- Born: John-Michael Kendall 1962 (age 63–64)
- Education: Queen's University (BSc, PhD)
- Awards: Bullerwell Lecture (2003)
- Scientific career
- Fields: Geology Geophysics Seismology
- Workplaces: University of Oxford Chevron Corporation Scripps Institution of Oceanography University of Toronto University of Leeds University of Bristol
- Thesis: Contributions to the theory and modelling of seismic waves in anisotropic inhomogeneous media with applications to subduction-zones (1991)
- Doctoral advisor: Colin J. Thomson
- Website: johnmichaelkendall.com

= John-Michael Kendall =

English geophysicist

John-Michael Kendall (born 1962) is a geophysicist and professor in the Department of Earth Sciences at the University of Oxford.

==Education==
Kendall was educated at Queen's University in Kingston, Ontario, where he was awarded a Bachelor of Science degree in 1984 and a PhD in 1991 supervised by Colin J. Thomson.

==Career and research==
Kendall's research interests are in geology, geophysics and seismology. Kendall has led field experiments in a range of geologic settings varying from the Arctic Archipelago, to Oman and Ethiopia.
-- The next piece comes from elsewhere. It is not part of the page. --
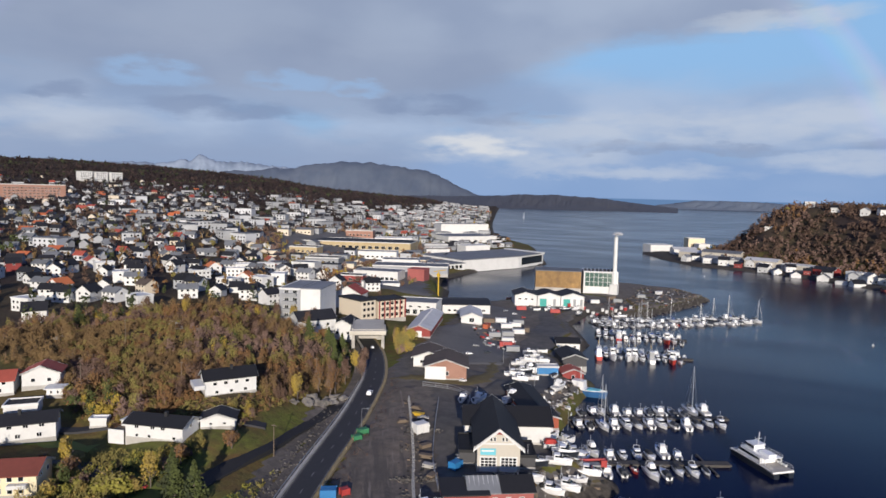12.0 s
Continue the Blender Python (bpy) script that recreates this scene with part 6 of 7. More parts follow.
SLOPES = [[(-128, 180), (-112, 188), (-104, 180), (-104, 172), (-116, 168), (-130, 176)], [(-124, 199), (-112, 203), (-106, 214), (-108, 232), (-100, 228), (-102, 205), (-104, 196), (-114, 192)],
          [(-112, 118), (-78, 121), (-70, 127), (-69, 118), (-73, 104), (-62, 92), (-90, 78), (-125, 90)], [(-35, 128), (-40, 136), (-48, 139), (-53, 134), (-50, 128), (-42, 124)],
          [(-34, 116), (-28, 112), (-18, 101), (-14, 92), (-30, 88), (-52, 92), (-48, 102), (-37, 110)], [(-88, 152), (-76, 162), (-72, 156), (-66, 150), (-74, 142), (-84, 148)], [(-148, 178), (-132, 184), (-128, 178), (-140, 168), (-152, 170)], [(-120, 203), (-110, 212), (-107, 224), (-109, 236), (-116, 234), (-114, 222), (-120, 212)], [(-150, 198), (-136, 199), (-129, 205), (-132, 213), (-146, 207)], [(-76, 106), (-70, 109), (-62, 117), (-50, 118), (-42, 104), (-56, 92), (-84, 98)],
          [(-119, 283), (-122, 290), (-132, 306), (-140, 320), (-134, 322), (-124, 306), (-115, 290)]]
POND_VIEW = [(-74, 116), (-72, 104), (-64, 92), (-54, 92), (-50, 104), (-54, 120)]      # open reeds at the near end of the pond
for k, (zone, n, r) in enumerate(zip(SLOPES, (110, 170, 1250, 110, 420, 90, 90, 130, 60, 120, 70), (1.2, 1.0, 1.35, 1.5, 1.3, 1.6, 1.2, 1.0, 0.8, 0.9, 1.4))):
    p = road_clear(scattered(wood_rng, zone, n, NEAR_LOTS, 1.0), 8)
    p = p[poly_distance(p[:, 0], p[:, 1], POND) < -1.5]
    p = p[poly_distance(p[:, 0], p[:, 1], POND_VIEW) < 0]
    woods("thicket", "olive and yellow autumn bushes by the pond and road", "bushes", p, r, [("leaf_olive", 3.4), ("leaf_ochre", 3.4), ("leaf_lime", 1.2), ("leaf_yellow", 0.7), ("leaf_brown", 0.6), ("twig", 0.9), ("leaf_green", 0.3)], 31 + k, 190, 0.085, ("round", "column"), drift_size=7)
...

Previously Kendall has worked for the Chevron Corporation in Canada, the Scripps Institution of Oceanography in the United States, the University of Toronto, the University of Leeds and the University of Bristol.

===Awards and honours===
Kendall served as president of the British Geophysical Association (BGA) and vice-president (Geophysics) of the Royal Astronomical Society (RAS). In 2019, he was elected a Fellow of the Royal Society (FRS), he was elected to the Royal Society of Canada in 2021, and in 2011 he was elected Fellow of the American Geophysical Union (AGU). He was awarded the Gold Medal (GP) of the Royal Astronomical Society in 2024.